== Supplied entries ==

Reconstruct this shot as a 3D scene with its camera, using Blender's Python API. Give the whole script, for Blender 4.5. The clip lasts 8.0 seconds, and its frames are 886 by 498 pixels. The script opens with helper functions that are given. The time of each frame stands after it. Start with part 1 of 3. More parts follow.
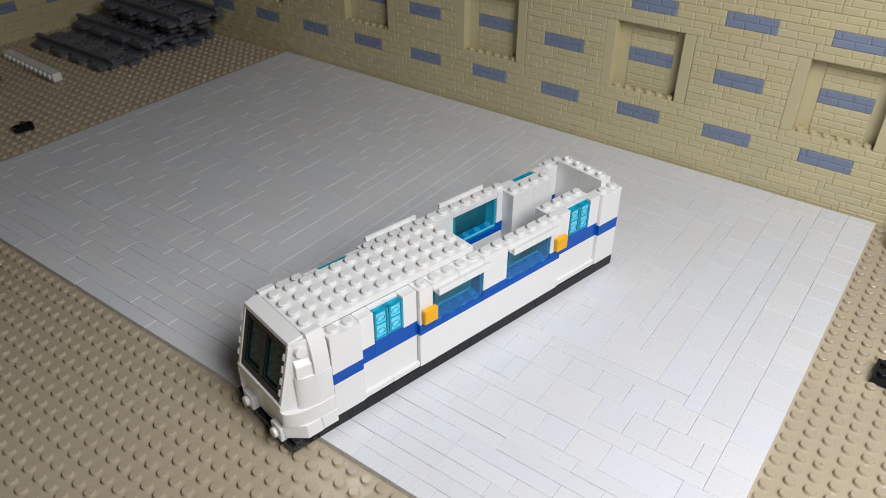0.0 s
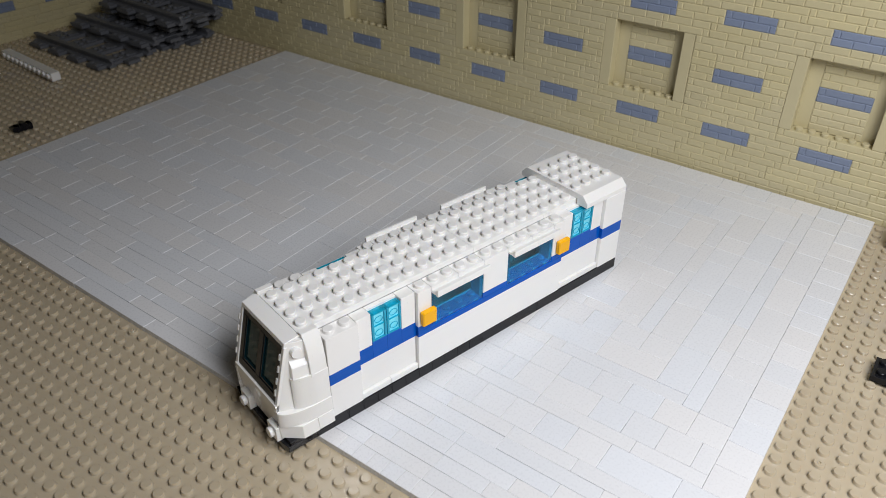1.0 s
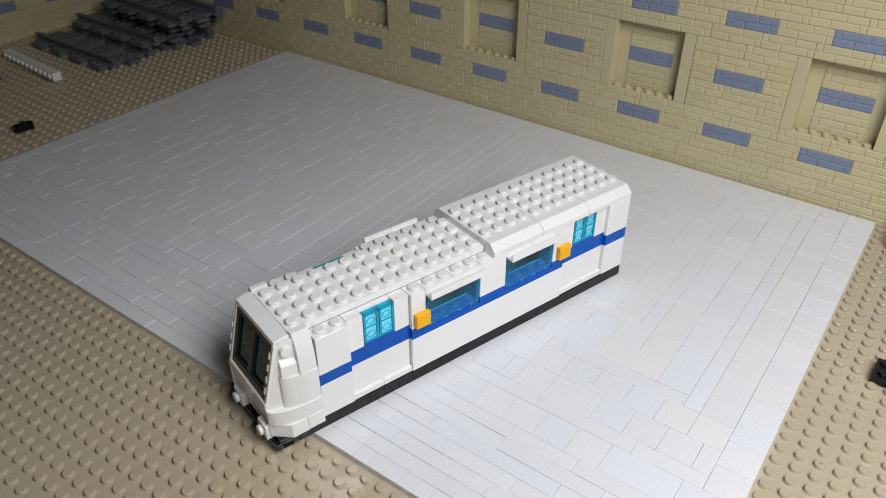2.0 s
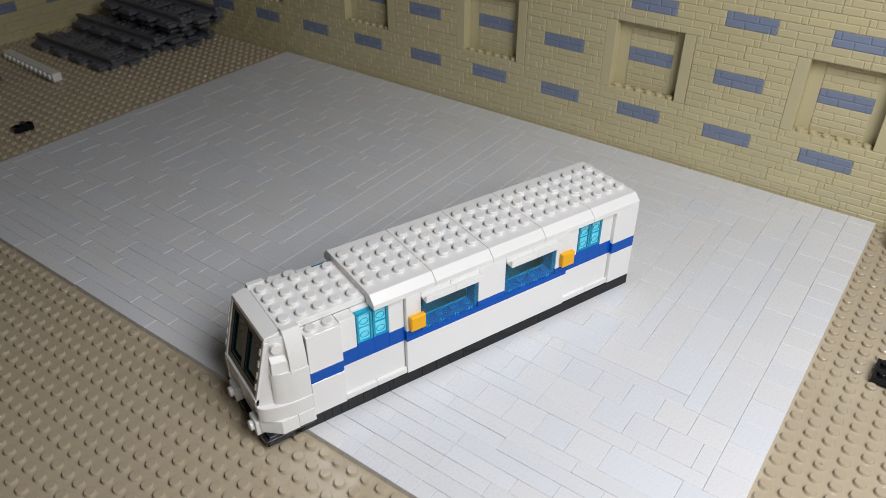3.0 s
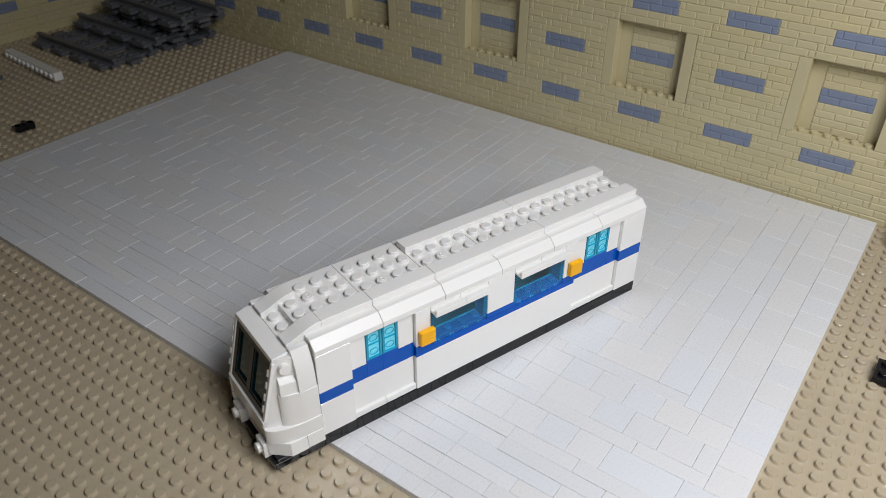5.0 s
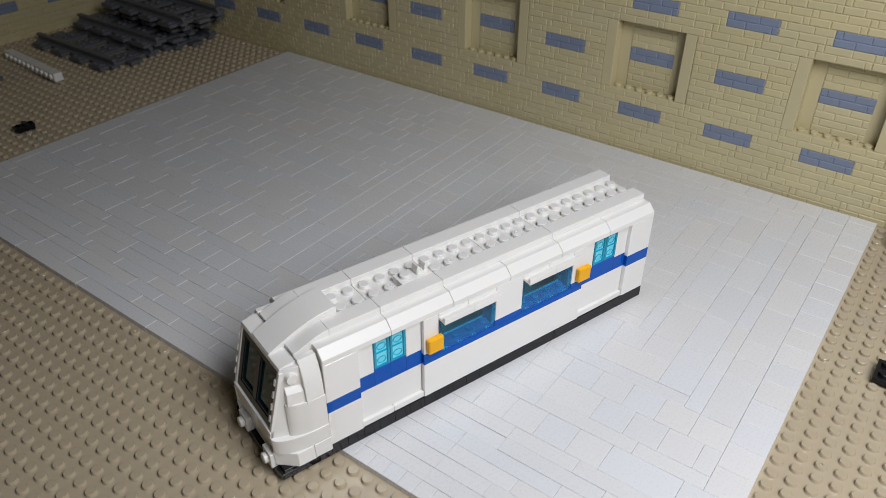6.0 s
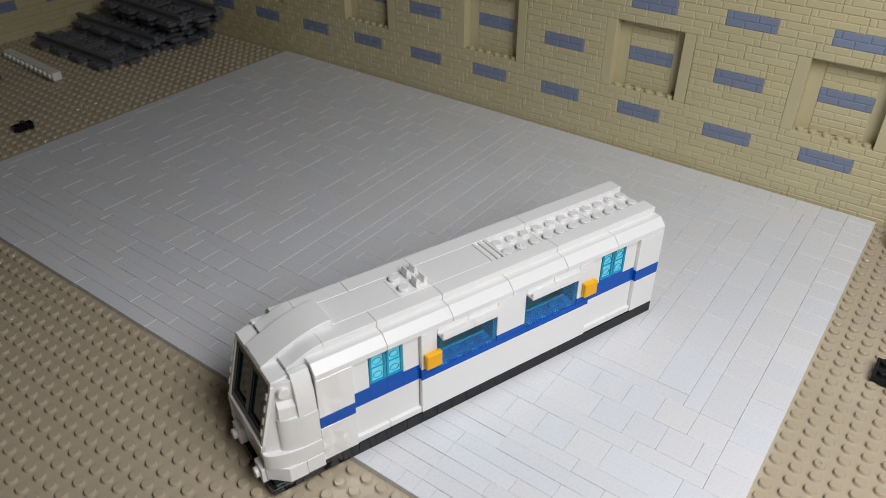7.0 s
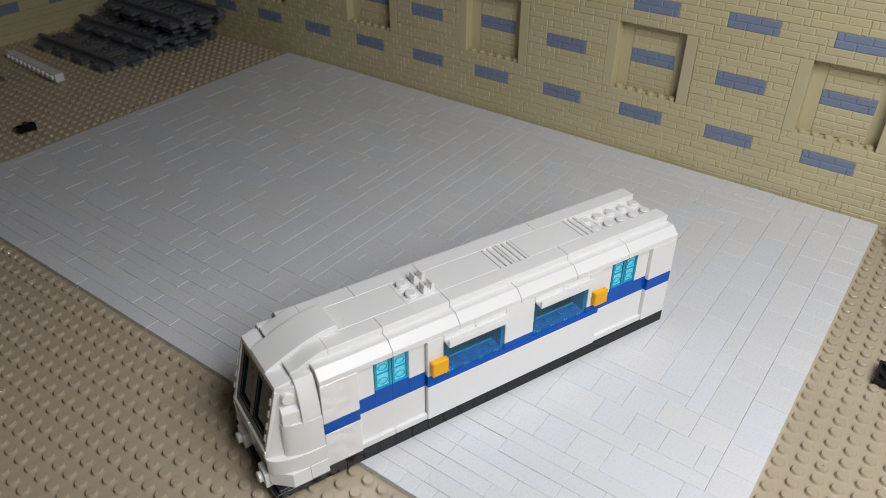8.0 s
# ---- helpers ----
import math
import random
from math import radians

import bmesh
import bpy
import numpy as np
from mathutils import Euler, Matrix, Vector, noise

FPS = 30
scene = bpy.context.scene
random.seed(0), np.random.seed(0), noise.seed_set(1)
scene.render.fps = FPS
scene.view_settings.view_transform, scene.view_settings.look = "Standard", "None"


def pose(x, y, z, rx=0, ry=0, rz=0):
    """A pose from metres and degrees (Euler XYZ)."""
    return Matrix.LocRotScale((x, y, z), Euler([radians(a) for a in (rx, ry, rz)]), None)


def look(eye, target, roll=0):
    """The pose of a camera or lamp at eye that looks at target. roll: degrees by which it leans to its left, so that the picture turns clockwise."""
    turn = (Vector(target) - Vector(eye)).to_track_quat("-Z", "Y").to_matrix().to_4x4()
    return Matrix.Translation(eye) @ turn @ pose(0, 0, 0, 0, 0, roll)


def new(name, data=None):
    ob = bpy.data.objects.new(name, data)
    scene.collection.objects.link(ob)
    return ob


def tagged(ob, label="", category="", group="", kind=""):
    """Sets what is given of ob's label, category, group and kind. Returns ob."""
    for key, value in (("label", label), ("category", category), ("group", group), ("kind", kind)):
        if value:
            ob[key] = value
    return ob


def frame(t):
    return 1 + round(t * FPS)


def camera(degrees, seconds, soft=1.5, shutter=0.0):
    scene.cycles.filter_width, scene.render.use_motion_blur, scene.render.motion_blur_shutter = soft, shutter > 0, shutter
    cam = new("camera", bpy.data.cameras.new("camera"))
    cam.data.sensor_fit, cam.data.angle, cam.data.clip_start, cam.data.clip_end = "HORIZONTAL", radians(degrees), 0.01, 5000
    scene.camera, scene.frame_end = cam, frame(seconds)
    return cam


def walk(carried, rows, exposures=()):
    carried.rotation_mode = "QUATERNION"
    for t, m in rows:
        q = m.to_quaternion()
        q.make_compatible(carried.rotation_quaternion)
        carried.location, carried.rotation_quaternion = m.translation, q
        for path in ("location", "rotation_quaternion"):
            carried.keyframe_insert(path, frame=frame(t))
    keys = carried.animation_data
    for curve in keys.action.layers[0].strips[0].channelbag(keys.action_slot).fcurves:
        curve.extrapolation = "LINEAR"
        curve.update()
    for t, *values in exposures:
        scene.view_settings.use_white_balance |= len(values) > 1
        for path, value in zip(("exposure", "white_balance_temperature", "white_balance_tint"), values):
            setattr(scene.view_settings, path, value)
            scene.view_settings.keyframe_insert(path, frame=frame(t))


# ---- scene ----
EYE = (0.26281, -0.49038, 0.25957)
AIMS = [
    (0.0, 0.04079, -0.18448, 0.00042), (0.5, 0.04037, -0.18479, 0.00042), (1.0, 0.04138, -0.18442, 0.00000),
    (1.5, 0.04096, -0.18472, 0.00000), (2.0, 0.04090, -0.18464, 0.00014), (2.5, 0.04084, -0.18456, 0.00028),
    (3.0, 0.04079, -0.18448, 0.00042), (3.5, 0.04120, -0.18418, 0.00042), (4.0, 0.04037, -0.18479, 0.00042),
    (4.5, 0.04054, -0.18502, 0.00000), (5.0, 0.04048, -0.18494, 0.00014), (5.5, 0.04043, -0.18487, 0.00028),
    (6.0, 0.04037, -0.18479, 0.00042), (6.5, 0.04010, -0.18535, 0.00000), (7.0, 0.04096, -0.18472, 0.00000),
    (7.5, 0.04079, -0.18448, 0.00042), (8.0, 0.03978, -0.18485, 0.00085)]
HOLD = 0.2334        # each step of the shot stands still this long before and after its half second


def held(rows):
    """Rows (t, pose) of a stepwise movement: every pose stands still, then jumps to the next."""
    out = []
    for t, m in rows:
        if t > 0:
            out.append((t - HOLD, m))
        if t < 8:
            out.append((t + HOLD, m))
    return [(0.0, rows[0][1])] + out + [(8.0, rows[-1][1])]


cam = camera(60.91, 8.0, soft=0.35)
cam.data.dof.use_dof, cam.data.dof.focus_distance, cam.data.dof.aperture_fstop = True, 0.38, 18
walk(cam, held([(t, look(EYE, (x, y, z), 0.09)) for t, x, y, z in AIMS]), exposures=[(0.0, -0.03), (3.0, -0.13), (8.0, -0.29)])

# ---------------------------------------------------------------- light
world = bpy.data.worlds.new("room_air")
scene.world = world
world.use_nodes = True
world.node_tree.nodes["Background"].inputs["Color"].default_value = (1.0, 0.93, 0.82, 1)
world.node_tree.nodes["Background"].inputs["Strength"].default_value = 0.03

lamp_data = bpy.data.lights.new("desk_lamp", "AREA")
lamp_data.shape, lamp_data.size, lamp_data.size_y = "RECTANGLE", 0.24, 0.40
lamp_data.energy = 3.85
lamp_data.color = (0.97, 0.98, 1.02)
lamp = new("desk_lamp", lamp_data)
lamp.matrix_world = look((0.46, -0.385, 0.42), (0.40, -0.31, 0.0))

# warm overhead fill, added to lift the shaded side; no known fixture
fill_data = bpy.data.lights.new("ceiling_lamp", "AREA")
fill_data.shape, fill_data.size = "DISK", 0.5
fill_data.energy = 0.46
fill_data.color = (1.0, 0.86, 0.67)
ceiling_lamp = new("ceiling_lamp", fill_data)
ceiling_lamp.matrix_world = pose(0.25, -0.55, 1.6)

S, P = 0.008, 0.0032          # stud pitch, plate height
Y0 = -0.29                    # back edge of the paved square, in studs from the wall's face


# ---------------------------------------------------------------- materials
def plastic(name, colour, rough=0.15, vary=0.04, bump=0.006, scale=1.0, island=False, glint=0.5, other=None, depth=0.0):
    """Moulded ABS plastic: slight tone differences from piece to piece, faint dust and a fine waviness."""
    mat = bpy.data.materials.new(name)
    mat.use_nodes = True
    nodes, links = mat.node_tree.nodes, mat.node_tree.links
    bsdf = nodes["Principled BSDF"]
    coords = nodes.new("ShaderNodeTexCoord")
    soft = nodes.new("ShaderNodeTexNoise")
    soft.inputs["Scale"].default_value, soft.inputs["Detail"].default_value = 90 * scale, 3
    fine = nodes.new("ShaderNodeTexNoise")
    fine.inputs["Scale"].default_value, fine.inputs["Detail"].default_value = 900 * scale, 5
    links.new(coords.outputs["Object"], soft.inputs["Vector"])
    links.new(coords.outputs["Object"], fine.inputs["Vector"])
    if island:
        chance = nodes.new("ShaderNodeNewGeometry").outputs["Random Per Island"]
    else:
        chance = nodes.new("ShaderNodeObjectInfo").outputs["Random"]
    value = nodes.new("ShaderNodeMath")
    value.operation = "MULTIPLY_ADD"
    links.new(chance, value.inputs[0])
    value.inputs[1].default_value, value.inputs[2].default_value = 2 * vary, 1 - vary
    tone = nodes.new("ShaderNodeMath")
    tone.operation = "MULTIPLY_ADD"
    links.new(soft.outputs["Fac"], tone.inputs[0])
    tone.inputs[1].default_value = 1.2 * vary
    links.new(value.outputs[0], tone.inputs[2])
    speck = nodes.new("ShaderNodeTexNoise")
    speck.inputs["Scale"].default_value, speck.inputs["Detail"].default_value = 640 * scale, 1
    links.new(coords.outputs["Object"], speck.inputs["Vector"])
    dust = nodes.new("ShaderNodeMapRange")
    dust.inputs["From Min"].default_value, dust.inputs["From Max"].default_value = 0.80, 0.83
    dust.inputs["To Min"].default_value, dust.inputs["To Max"].default_value = 1.0, 0.8
    links.new(speck.outputs["Fac"], dust.inputs["Value"])
    dusty = nodes.new("ShaderNodeMath")
    dusty.operation = "MULTIPLY"
    links.new(tone.outputs[0], dusty.inputs[0])
    links.new(dust.outputs["Result"], dusty.inputs[1])
    hsv = nodes.new("ShaderNodeHueSaturation")
    hsv.inputs["Color"].default_value = (*colour, 1)
    if other:
        again = nodes.new("ShaderNodeMath")
        again.operation = "MULTIPLY"
        links.new(chance, again.inputs[0])
        again.inputs[1].default_value = 17.3
        part_of = nodes.new("ShaderNodeMath")
        part_of.operation = "FRACT"
        links.new(again.outputs[0], part_of.inputs[0])
        blend = nodes.new("ShaderNodeMix")
        blend.data_type = "RGBA"
        links.new(part_of.outputs[0], blend.inputs["Factor"])
        blend.inputs[6].default_value, blend.inputs[7].default_value = (*colour, 1), (*other, 1)
        links.new(blend.outputs[2], hsv.inputs["Color"])
    links.new(dusty.outputs[0], hsv.inputs["Value"])
    links.new(hsv.outputs["Color"], bsdf.inputs["Base Color"])
    gloss = nodes.new("ShaderNodeMapRange")
    gloss.inputs["To Min"].default_value, gloss.inputs["To Max"].default_value = rough * 0.8, rough * 1.6
    links.new(fine.outputs["Fac"], gloss.inputs["Value"])
    links.new(gloss.outputs["Result"], bsdf.inputs["Roughness"])
    relief = nodes.new("ShaderNodeBump")
    relief.inputs["Strength"].default_value, relief.inputs["Distance"].default_value = 0.10, bump * 0.01
    links.new(soft.outputs["Fac"], relief.inputs["Height"])
    links.new(relief.outputs["Normal"], bsdf.inputs["Normal"])
    bsdf.inputs["Specular IOR Level"].default_value = glint
    if depth:
        # light goes a little way into the plastic
        bsdf.inputs["Subsurface Weight"].default_value = depth
        bsdf.inputs["Subsurface Radius"].default_value = (1.0, 0.8, 0.55)
        bsdf.inputs["Subsurface Scale"].default_value = 0.0012
    return mat


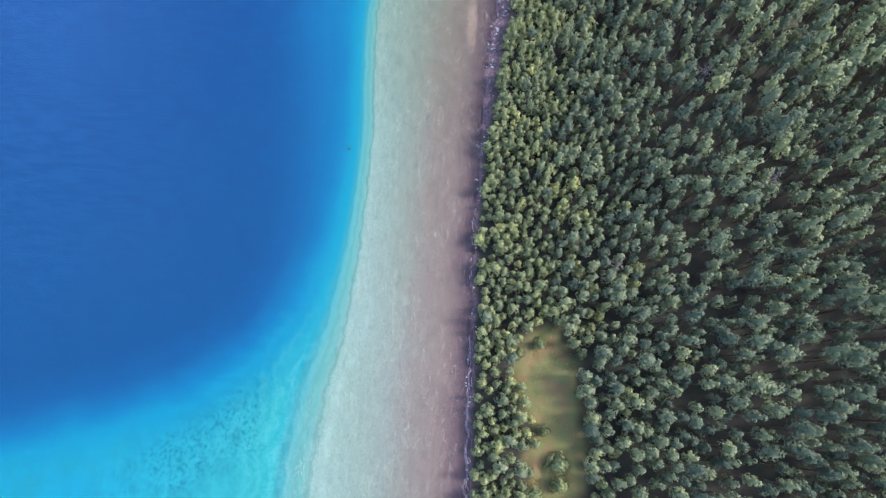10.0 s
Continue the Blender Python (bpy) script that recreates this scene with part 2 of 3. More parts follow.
    # old shorelines drawn round the shelf, fading outwards
    crease = m.math("SINE", m.math("ADD", m.math("MULTIPLY", edge, 1.5), m.math("MULTIPLY", m.noise(0.09, 5, None, 0.7), 34.0)))
    fade = m.math("MULTIPLY", m.span(edge, 15, 2), m.math("MULTIPLY", m.span(far_y, 75, 40), m.span(far_y, -16, -4)))
    far = m.mix(m.math("MULTIPLY", m.span(crease, 0.72, 1.0, 0, 0.32), fade), far, bed(26, 140, 164))
    far = m.mix(m.math("MULTIPLY", m.span(crease, -0.6, -1.0, 0, 0.3), fade), far, bed(120, 208, 206))
    # the shelf, from its edge to the shore
    u = m.math("DIVIDE", shore, m.math("SUBTRACT", shore, edge))
    u = m.math("ADD", u, m.math("MULTIPLY", m.math("SUBTRACT", broad, 0.5), 0.12))
    shelf = m.ramp(u, [(0.0, bed(100, 84, 96)), (0.06, bed(122, 102, 110)), (0.18, bed(146, 132, 130)), (0.38, bed(154, 146, 142)), (0.56, bed(154, 166, 160)),
                       (0.75, bed(156, 182, 178)), (0.9, bed(160, 192, 188)), (1.0, bed(148, 190, 186))])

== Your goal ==
Among the entries above, find the line with "q = m.to_quaternion()" and the line with "scene.view_settings.keyframe_insert(path, frame=frame(t))"; give again exactly these two lines and all lines between them.

== Problem solution ==
        q = m.to_quaternion()
        q.make_compatible(carried.rotation_quaternion)
        carried.location, carried.rotation_quaternion = m.translation, q
        for path in ("location", "rotation_quaternion"):
            carried.keyframe_insert(path, frame=frame(t))
    keys = carried.animation_data
    for curve in keys.action.layers[0].strips[0].channelbag(keys.action_slot).fcurves:
        curve.extrapolation = "LINEAR"
        curve.update()
    for t, *values in exposures:
        scene.view_settings.use_white_balance |= len(values) > 1
        for path, value in zip(("exposure", "white_balance_temperature", "white_balance_tint"), values):
            setattr(scene.view_settings, path, value)
            scene.view_settings.keyframe_insert(path, frame=frame(t))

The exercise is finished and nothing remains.